Harga tersebut hampir mencapai harga tertinggi dalam 12 tahun terakhir atau pada 19 September 2011, yakni sebesar 27,5 sen per pon. Sementara itu, berdasarkan kurs referensi Jakarta Interbank Spot Dollar Rate (Jisdor), nilai tukar rupiah berada di Rp 15.702 per dollar AS atau melemah 2,27 persen secara bulanan.
Rabu lalu, Asosiasi Gula Indonesia (AGI) memperkirakan produksi gula nasional pada 2023 turun menjadi 2,25 juta ton dibandingkan produksi 2023 yang sebanyak 2,386 juta ton. Dengan kebutuhan gula konsumsi sebanyak 3,2 juta ton per tahun, berarti akan terjadi defisit gula sebanyak 950.000 ton. Jika tidak ada tambahan impor gula, harga gula konsumsi akan melonjak di atas Rp 16.000 per kg (Kompas, 12/10/2023).
Berdasarkan Panel Harga Pangan NFA, per 12 Oktober 2023, harga rata-rata nasional gula konsumsi Rp 15.490 per kg. Harga tersebut telah naik 3,5 persen secara bulanan dan 8 persen secara tahunan. Harga rata-rata gula konsumsi tertinggi berada di Papua, yakni Rp 19.340 per kg, sedangkan terendah di Jawa Timur, yakni Rp 14.530 per kg.
Peralihan gula
Gabungan Pengusaha Makanan dan Minuman Indonesia (Gapmmi) menyebutkan, saat ini harga gula rafinasi di pabrik (berdasarkan dokumen pengiriman barang atau (DO) lebih tinggi dari harga lelang gula konsumsi. Hal ini tidak hanya akan berpengaruh pada kenaikan harga makanan-minuman jadi, tetapi juga menambah kebutuhan gula konsumsi.
Ketua Umum Gapmmi Adhi S Lukman menuturkan, harga gula rafinasi di pabrik sudah mencapai Rp 13.000 per kg. Harga tersebut di atas rata-rata harga lelang gula konsumsi Rp 12.800 per kg.
”Situasi sudah berbalik. Kini, harga gula rafinasi lebih tinggi dari harga lelang gula konsumsi. Hal ini akan berimbas pada kenaikan harga makanan-minuman olahan. Selain itu, sudah mulai banyak industri rumahan atau usaha mikro, kecil, dan menengah (UMKM) yang beralih dari gula rafinasi ke gula konsumsi,” tuturnya.
Situasi sudah berbalik. Kini, harga gula rafinasi lebih tinggi dari harga lelang gula konsumsi.

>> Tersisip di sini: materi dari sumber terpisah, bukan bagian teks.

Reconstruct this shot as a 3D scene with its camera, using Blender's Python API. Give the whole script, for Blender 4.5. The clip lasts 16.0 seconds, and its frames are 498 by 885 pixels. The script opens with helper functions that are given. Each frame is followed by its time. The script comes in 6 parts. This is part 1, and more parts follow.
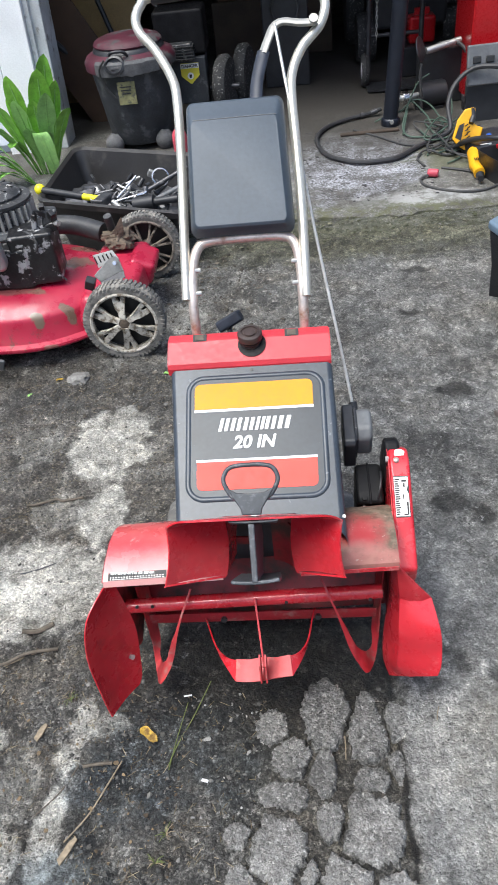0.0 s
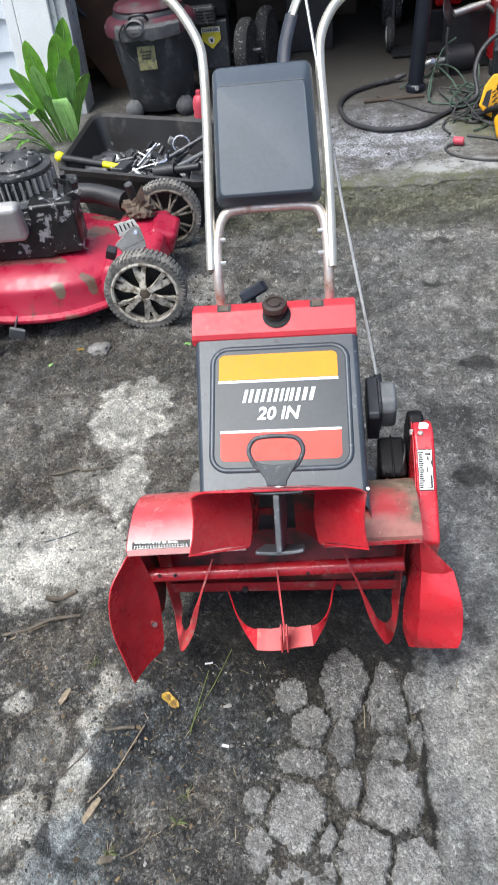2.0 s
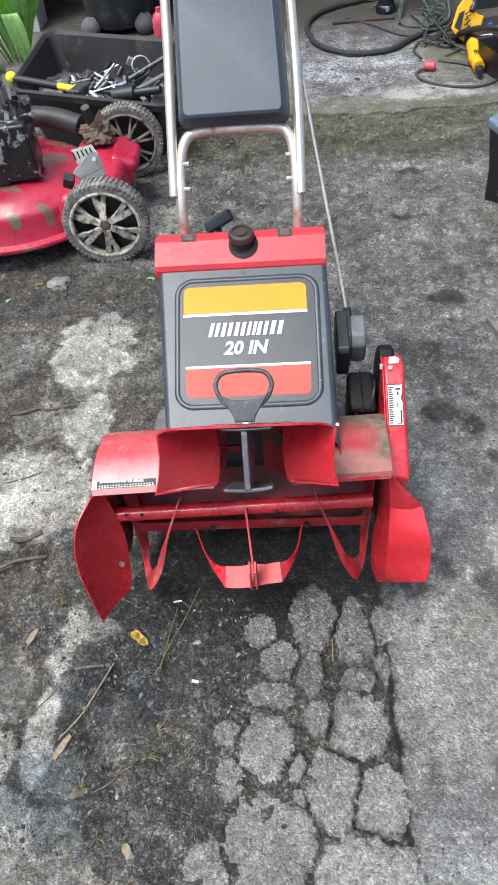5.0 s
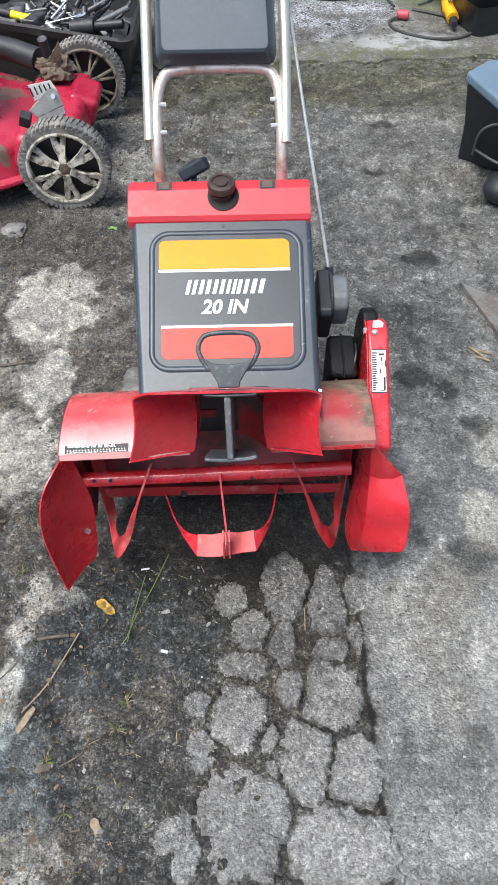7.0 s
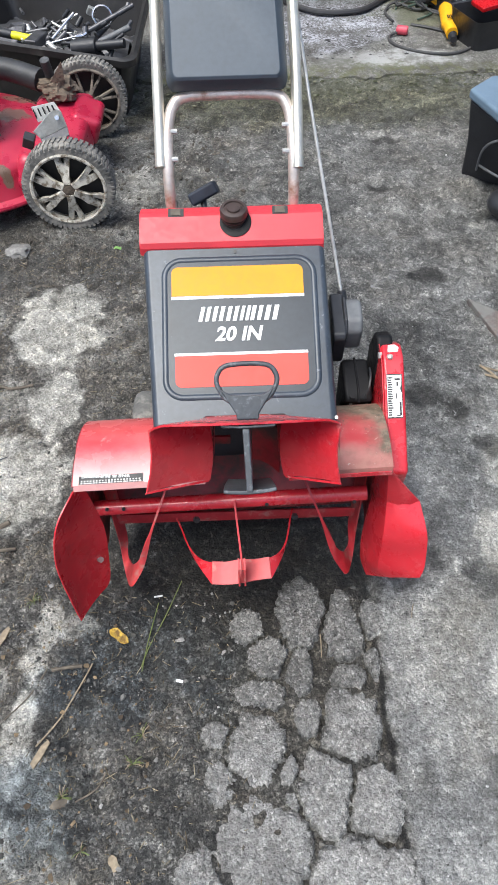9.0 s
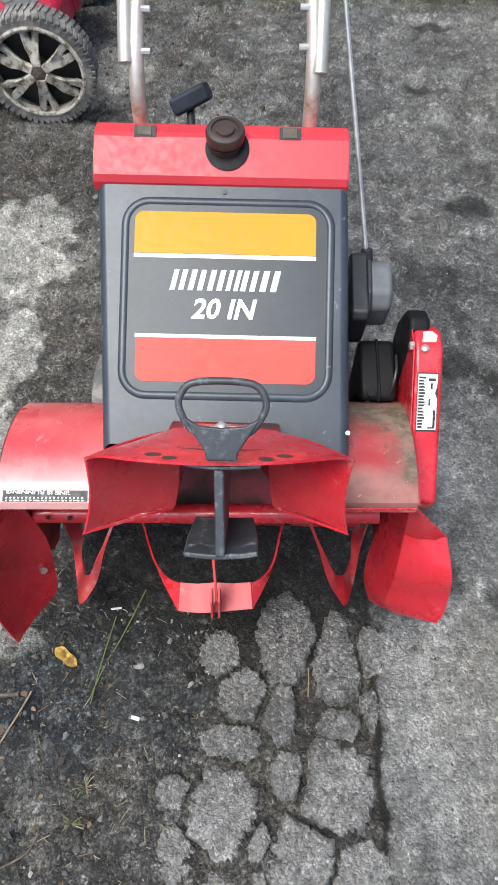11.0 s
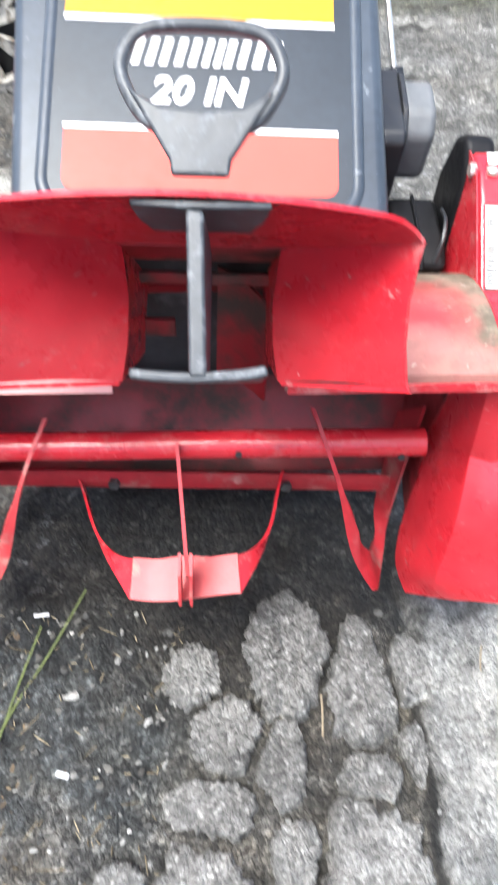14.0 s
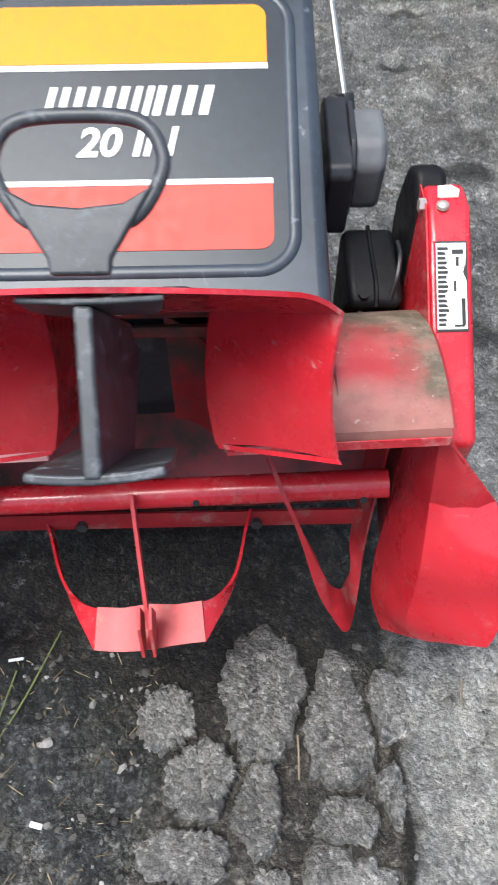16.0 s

Adhi menjelaskan, harga makanan-minuman jadi diperkirakan akan naik 3-15 persen bergantung jenis produk dan industrinya. Khusus industri besar yang telah mengamankan kontrak pembelian harga gula rafinasi sebelum harga gula melambung tinggi, mereka berencana menunda kenaikan harga hingga awal tahun. Hal itu lantaran mereka masih mendapatkan harga gula rafinasi lama, yakni Rp 10.000 per kg.
Adapun bagi industri yang membeli gula rafinasi secara bulanan atau jika saat dibutuhkan, mereka akan menaikkan harga atau mengefisienkan biaya produksi. Efisiensi itu antara lain berupa pengurangan volume produk, mencari bahan baku sejenis yang harganya lebih murah, bahkan mengurangi margin atau keuntungan.
”Namun, yang perlu diperhatikan adalah industri rumahan atau UMKM yang beralih dari gula rafinasi ke gula konsumsi. Kendati hal itu dilarang, mereka terpaksa beralih karena harga gula rafinasi lebih tinggi dari gula konsumsi. Situasi itu dapat menyebabkan konsumsi gula kristal putih bertambah,” kata Adhi.
Rabu lalu, tenaga ahli Asosiasi Gula Indonesia (AGI), Yadi Yusriyadi, juga berpendapat serupa. Peralihan bahan baku pelaku UMKM makanan-minuman dari gula rafinasi ke gula konsumsi diperkirakan akan menambah konsumsi gula kristal putih dari 250.000 ton per bulan menjadi 270.000 ton per bulan.